— begin The records —

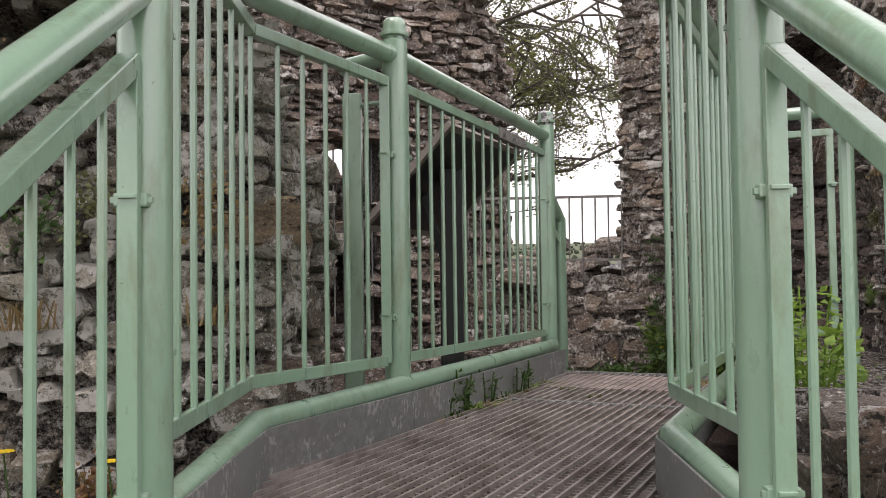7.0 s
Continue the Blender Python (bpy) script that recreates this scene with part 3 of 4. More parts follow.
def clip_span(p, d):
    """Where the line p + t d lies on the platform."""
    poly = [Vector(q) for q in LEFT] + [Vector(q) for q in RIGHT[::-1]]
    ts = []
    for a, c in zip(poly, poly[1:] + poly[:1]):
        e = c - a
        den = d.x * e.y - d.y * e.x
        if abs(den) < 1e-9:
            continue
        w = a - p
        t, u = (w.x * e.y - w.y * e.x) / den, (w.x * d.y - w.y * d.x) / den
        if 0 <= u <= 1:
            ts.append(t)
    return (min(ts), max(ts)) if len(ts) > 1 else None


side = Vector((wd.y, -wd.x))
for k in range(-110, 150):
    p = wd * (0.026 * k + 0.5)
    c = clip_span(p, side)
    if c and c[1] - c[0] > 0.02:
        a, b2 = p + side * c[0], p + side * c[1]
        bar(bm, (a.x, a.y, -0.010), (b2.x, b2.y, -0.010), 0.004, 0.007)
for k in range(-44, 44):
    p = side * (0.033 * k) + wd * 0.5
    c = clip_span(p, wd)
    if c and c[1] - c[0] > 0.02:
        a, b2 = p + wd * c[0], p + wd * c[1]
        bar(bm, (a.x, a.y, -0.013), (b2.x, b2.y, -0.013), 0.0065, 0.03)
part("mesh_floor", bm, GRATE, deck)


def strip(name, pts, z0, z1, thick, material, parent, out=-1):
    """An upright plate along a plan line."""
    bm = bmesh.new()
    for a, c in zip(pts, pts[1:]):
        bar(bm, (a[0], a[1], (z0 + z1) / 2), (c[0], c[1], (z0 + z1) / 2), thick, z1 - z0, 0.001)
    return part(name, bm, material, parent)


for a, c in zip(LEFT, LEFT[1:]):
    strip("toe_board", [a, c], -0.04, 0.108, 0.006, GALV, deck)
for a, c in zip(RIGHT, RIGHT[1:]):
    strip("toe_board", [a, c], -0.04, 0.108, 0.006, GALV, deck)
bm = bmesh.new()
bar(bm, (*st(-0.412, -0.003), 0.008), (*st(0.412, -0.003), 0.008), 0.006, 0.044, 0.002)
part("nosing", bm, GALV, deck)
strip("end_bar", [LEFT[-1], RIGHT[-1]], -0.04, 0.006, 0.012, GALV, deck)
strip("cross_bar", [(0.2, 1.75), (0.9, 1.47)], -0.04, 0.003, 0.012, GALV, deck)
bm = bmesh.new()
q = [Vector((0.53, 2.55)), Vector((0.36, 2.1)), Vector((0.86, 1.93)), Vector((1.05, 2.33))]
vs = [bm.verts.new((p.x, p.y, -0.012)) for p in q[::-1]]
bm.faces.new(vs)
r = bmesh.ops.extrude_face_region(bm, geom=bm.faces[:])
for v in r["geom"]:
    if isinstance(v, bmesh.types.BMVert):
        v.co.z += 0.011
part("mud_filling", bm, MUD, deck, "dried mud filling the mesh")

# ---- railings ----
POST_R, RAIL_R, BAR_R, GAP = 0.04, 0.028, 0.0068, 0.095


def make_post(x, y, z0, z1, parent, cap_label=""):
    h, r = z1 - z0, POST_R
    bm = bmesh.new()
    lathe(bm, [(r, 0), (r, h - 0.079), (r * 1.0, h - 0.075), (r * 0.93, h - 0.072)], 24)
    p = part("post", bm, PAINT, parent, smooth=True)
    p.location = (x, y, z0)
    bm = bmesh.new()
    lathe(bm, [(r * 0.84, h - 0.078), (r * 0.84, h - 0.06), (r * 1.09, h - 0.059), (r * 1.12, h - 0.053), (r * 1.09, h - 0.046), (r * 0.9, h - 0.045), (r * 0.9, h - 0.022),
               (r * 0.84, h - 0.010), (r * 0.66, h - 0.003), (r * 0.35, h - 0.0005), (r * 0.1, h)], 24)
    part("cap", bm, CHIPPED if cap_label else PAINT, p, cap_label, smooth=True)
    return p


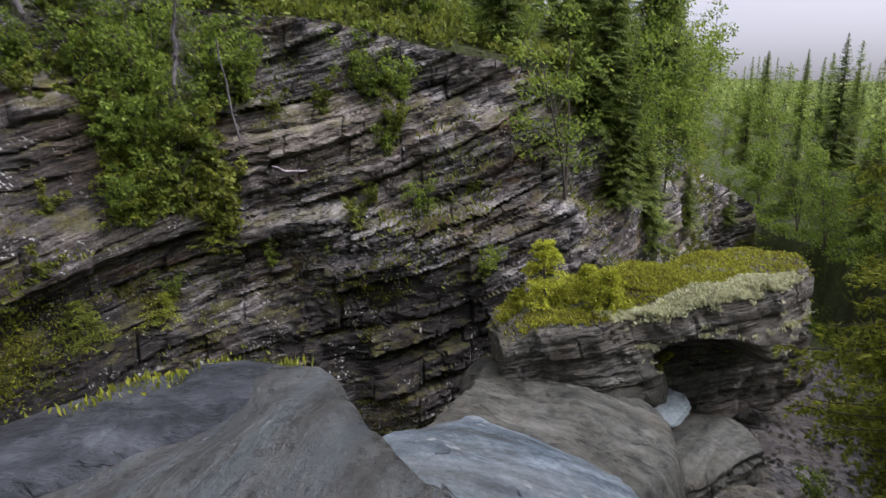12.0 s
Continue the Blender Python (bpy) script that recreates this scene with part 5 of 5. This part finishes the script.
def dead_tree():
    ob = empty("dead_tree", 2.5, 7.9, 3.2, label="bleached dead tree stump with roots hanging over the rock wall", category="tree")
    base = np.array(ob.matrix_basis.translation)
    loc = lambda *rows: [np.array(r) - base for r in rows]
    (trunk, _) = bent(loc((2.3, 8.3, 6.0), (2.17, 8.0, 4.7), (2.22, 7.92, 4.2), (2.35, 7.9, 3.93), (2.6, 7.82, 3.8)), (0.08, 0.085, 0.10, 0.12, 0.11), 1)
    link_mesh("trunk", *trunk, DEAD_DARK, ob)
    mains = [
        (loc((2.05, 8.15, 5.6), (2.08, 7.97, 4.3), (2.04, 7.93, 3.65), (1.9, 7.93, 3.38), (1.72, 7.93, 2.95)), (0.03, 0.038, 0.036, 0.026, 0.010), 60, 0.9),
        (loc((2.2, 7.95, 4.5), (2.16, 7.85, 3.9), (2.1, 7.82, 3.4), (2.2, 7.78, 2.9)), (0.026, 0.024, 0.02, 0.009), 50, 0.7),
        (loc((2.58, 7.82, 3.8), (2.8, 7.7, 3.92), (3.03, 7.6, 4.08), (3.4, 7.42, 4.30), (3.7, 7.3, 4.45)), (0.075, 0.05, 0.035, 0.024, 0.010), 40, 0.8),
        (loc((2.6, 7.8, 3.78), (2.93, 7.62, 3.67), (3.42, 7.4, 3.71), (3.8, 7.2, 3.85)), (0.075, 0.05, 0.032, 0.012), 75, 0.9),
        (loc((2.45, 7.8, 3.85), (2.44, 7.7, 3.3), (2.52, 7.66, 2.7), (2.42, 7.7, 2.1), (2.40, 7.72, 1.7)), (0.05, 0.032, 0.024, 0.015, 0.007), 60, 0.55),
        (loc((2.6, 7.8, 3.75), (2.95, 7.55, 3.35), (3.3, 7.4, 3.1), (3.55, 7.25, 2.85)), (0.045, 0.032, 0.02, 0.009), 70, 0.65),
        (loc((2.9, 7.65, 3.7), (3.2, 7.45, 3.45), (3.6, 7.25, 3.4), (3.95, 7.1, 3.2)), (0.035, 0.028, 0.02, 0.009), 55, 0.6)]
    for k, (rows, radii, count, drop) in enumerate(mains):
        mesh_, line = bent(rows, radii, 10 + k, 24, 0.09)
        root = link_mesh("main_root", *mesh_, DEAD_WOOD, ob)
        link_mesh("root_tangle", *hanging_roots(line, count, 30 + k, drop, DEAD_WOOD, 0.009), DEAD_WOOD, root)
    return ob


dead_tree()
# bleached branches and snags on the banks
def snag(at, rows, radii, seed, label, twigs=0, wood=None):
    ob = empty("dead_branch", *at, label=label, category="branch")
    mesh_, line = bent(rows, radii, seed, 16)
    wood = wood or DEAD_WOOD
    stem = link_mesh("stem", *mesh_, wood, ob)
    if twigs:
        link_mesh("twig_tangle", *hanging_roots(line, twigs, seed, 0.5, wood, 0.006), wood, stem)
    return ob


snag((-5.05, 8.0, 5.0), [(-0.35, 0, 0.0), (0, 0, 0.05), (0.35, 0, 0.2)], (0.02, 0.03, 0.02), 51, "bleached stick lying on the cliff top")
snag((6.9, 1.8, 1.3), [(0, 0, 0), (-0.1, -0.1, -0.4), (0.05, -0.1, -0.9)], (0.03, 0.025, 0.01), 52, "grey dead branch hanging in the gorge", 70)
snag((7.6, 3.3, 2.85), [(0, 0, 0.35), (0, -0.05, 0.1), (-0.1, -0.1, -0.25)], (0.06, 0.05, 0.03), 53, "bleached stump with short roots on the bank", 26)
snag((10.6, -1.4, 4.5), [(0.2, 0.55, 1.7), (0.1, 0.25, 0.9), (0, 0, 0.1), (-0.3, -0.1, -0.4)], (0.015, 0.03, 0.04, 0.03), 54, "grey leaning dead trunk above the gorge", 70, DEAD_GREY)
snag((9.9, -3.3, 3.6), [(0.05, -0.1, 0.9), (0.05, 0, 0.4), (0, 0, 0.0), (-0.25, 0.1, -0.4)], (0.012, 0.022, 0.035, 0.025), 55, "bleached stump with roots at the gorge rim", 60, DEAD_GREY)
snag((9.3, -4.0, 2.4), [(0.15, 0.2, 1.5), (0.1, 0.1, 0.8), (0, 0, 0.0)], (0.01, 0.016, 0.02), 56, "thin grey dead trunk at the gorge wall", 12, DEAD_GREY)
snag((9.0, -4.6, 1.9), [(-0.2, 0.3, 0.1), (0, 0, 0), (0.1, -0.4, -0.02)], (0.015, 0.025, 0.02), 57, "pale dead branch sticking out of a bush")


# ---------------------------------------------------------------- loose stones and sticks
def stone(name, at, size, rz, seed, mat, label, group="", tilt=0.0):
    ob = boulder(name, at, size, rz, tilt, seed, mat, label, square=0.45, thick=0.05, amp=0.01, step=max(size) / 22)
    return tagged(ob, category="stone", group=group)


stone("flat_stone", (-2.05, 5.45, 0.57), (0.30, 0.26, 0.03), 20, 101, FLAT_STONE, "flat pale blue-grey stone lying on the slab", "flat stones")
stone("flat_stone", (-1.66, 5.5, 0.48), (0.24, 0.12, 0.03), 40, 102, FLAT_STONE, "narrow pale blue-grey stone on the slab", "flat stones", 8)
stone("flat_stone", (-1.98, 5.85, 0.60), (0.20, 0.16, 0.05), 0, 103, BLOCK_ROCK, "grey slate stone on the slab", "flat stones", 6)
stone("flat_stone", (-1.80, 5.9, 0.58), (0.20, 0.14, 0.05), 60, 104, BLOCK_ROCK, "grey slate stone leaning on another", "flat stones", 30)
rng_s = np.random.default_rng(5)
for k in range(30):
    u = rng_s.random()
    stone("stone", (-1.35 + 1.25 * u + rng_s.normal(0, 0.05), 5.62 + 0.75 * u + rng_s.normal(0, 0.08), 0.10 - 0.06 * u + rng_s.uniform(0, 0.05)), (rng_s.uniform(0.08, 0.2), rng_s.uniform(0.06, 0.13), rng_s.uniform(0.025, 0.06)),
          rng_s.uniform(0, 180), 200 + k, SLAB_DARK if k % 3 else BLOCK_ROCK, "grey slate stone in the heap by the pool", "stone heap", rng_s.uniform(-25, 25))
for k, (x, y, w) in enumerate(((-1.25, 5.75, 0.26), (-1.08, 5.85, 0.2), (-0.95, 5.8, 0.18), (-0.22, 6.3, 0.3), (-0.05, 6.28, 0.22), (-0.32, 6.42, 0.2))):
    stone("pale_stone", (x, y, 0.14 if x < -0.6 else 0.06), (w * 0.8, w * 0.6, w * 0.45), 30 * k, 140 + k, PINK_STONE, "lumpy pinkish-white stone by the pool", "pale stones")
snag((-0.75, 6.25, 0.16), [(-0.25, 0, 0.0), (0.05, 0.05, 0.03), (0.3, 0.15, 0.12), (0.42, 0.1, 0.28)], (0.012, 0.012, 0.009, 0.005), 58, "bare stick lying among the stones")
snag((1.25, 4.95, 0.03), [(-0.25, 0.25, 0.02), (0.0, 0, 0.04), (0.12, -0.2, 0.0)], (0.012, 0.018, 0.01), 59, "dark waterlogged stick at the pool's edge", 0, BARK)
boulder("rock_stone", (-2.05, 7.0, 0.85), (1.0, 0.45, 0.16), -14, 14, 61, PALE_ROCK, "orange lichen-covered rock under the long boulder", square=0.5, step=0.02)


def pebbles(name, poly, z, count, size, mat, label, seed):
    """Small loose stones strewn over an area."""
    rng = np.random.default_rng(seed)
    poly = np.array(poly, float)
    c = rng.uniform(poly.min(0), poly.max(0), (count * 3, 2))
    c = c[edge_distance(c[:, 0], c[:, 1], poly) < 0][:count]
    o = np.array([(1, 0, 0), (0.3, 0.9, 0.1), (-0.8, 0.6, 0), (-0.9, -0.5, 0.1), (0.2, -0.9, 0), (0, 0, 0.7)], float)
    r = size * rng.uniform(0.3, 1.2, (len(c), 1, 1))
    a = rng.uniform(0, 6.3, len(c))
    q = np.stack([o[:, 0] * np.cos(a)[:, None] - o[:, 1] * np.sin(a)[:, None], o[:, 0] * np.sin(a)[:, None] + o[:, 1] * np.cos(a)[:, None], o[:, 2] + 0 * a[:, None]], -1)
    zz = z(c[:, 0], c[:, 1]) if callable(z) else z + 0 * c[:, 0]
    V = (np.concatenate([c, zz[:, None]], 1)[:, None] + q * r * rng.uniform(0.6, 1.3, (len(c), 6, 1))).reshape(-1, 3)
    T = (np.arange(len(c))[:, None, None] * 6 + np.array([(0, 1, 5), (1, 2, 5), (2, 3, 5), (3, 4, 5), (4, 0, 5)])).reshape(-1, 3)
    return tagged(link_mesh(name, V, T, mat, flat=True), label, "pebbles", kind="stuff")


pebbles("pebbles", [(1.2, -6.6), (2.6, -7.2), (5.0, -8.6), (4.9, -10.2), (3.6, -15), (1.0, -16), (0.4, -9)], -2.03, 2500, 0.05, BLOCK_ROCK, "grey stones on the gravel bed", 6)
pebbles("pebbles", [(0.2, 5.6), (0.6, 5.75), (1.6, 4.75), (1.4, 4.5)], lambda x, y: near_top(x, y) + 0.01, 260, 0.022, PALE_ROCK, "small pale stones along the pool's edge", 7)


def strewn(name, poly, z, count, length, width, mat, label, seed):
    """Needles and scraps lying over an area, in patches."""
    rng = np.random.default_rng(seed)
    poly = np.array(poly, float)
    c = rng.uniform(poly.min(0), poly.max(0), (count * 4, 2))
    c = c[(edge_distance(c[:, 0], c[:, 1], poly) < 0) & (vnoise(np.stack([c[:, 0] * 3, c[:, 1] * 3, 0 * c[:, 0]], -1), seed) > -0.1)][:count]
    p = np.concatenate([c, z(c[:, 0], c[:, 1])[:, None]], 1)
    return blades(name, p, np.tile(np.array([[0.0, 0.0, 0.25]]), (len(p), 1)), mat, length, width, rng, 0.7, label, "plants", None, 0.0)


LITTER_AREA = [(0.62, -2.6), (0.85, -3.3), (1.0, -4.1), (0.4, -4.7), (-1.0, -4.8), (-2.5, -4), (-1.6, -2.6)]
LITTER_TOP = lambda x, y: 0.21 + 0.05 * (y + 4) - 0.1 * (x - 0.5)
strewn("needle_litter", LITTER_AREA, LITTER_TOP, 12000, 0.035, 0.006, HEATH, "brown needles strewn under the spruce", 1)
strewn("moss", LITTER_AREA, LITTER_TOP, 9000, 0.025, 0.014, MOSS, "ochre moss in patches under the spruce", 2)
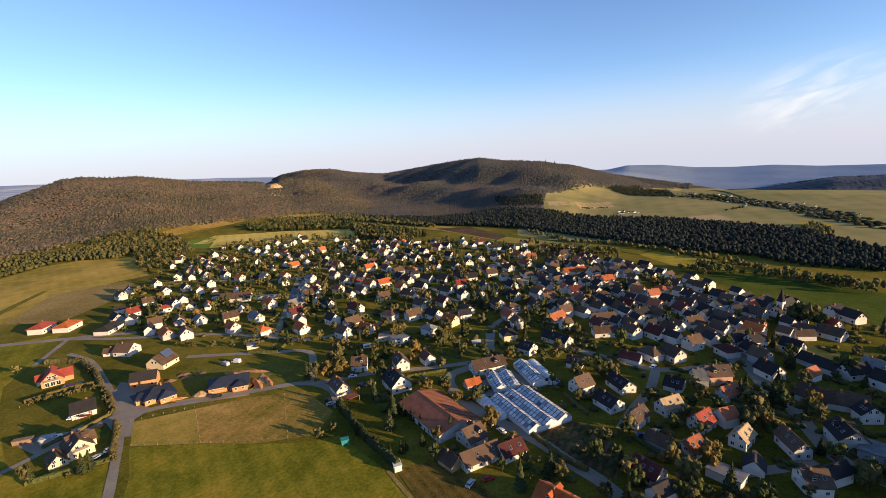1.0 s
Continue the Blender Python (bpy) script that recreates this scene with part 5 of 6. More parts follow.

— end The records —

Starting at the first line of the records above, set down each line exactly through the one that holds "return (min(ts), max(ts))". Omit pictures.

**Answer for this exercise**.
7.0 s
Continue the Blender Python (bpy) script that recreates this scene with part 3 of 4. More parts follow.
def clip_span(p, d):
    """Where the line p + t d lies on the platform."""
    poly = [Vector(q) for q in LEFT] + [Vector(q) for q in RIGHT[::-1]]
    ts = []
    for a, c in zip(poly, poly[1:] + poly[:1]):
        e = c - a
        den = d.x * e.y - d.y * e.x
        if abs(den) < 1e-9:
            continue
        w = a - p
        t, u = (w.x * e.y - w.y * e.x) / den, (w.x * d.y - w.y * d.x) / den
        if 0 <= u <= 1:
            ts.append(t)
    return (min(ts), max(ts)) if len(ts) > 1 else None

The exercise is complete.